─── Supplied information ───
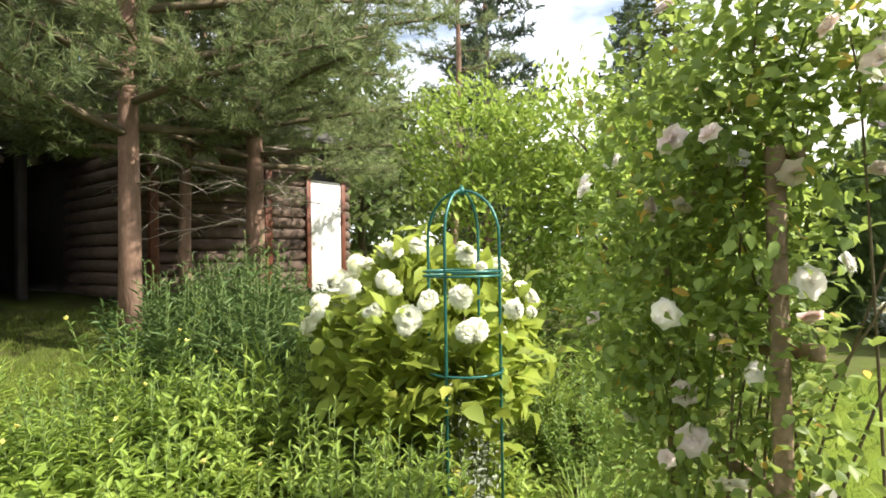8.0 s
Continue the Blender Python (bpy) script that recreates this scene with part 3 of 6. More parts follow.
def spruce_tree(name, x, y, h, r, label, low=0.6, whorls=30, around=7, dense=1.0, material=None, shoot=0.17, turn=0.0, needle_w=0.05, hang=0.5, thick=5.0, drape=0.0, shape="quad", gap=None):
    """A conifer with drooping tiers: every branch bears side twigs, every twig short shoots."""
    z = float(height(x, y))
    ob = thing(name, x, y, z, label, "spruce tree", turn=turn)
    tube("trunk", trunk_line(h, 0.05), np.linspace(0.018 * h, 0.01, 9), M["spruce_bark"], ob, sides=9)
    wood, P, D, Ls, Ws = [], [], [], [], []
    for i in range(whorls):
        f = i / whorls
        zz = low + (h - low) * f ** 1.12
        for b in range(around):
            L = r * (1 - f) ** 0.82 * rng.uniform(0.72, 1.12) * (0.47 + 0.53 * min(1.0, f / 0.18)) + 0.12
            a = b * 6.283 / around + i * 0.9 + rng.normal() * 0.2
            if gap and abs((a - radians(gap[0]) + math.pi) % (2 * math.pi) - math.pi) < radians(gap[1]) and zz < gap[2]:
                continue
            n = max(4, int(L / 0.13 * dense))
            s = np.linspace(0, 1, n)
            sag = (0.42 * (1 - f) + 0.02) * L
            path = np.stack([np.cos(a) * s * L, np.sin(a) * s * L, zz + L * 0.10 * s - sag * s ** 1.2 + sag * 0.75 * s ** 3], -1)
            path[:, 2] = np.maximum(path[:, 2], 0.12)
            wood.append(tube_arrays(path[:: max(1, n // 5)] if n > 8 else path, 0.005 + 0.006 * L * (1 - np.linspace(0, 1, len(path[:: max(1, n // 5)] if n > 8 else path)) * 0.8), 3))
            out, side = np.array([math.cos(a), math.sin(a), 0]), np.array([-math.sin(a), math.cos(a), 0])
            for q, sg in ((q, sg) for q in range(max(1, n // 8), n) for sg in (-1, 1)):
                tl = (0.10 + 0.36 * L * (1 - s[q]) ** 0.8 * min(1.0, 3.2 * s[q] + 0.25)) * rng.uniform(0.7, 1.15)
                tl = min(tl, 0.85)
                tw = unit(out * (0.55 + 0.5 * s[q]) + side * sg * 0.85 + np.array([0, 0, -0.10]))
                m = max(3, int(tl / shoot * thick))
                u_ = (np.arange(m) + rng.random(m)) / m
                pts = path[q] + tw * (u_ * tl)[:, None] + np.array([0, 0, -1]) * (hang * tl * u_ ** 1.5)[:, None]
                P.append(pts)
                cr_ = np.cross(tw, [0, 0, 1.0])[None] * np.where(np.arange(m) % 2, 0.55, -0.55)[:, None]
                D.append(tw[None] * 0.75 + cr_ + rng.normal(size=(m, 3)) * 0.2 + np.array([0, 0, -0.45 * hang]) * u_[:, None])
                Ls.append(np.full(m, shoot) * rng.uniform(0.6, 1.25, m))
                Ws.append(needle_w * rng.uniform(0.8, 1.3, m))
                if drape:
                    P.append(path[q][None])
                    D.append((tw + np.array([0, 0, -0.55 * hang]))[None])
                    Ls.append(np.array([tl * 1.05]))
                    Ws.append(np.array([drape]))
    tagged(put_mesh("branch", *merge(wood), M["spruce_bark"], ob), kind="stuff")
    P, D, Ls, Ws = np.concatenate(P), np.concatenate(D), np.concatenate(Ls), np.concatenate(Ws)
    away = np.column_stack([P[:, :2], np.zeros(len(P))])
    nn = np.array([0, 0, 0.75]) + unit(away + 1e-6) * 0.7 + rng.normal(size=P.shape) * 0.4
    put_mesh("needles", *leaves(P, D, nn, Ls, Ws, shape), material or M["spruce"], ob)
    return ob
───
> Set exercise
Track down every line of the material containing the string "with", and copy it.

> The output
Continue the Blender Python (bpy) script that recreates this scene with part 3 of 6. More parts follow.
    """A conifer with drooping tiers: every branch bears side twigs, every twig short shoots."""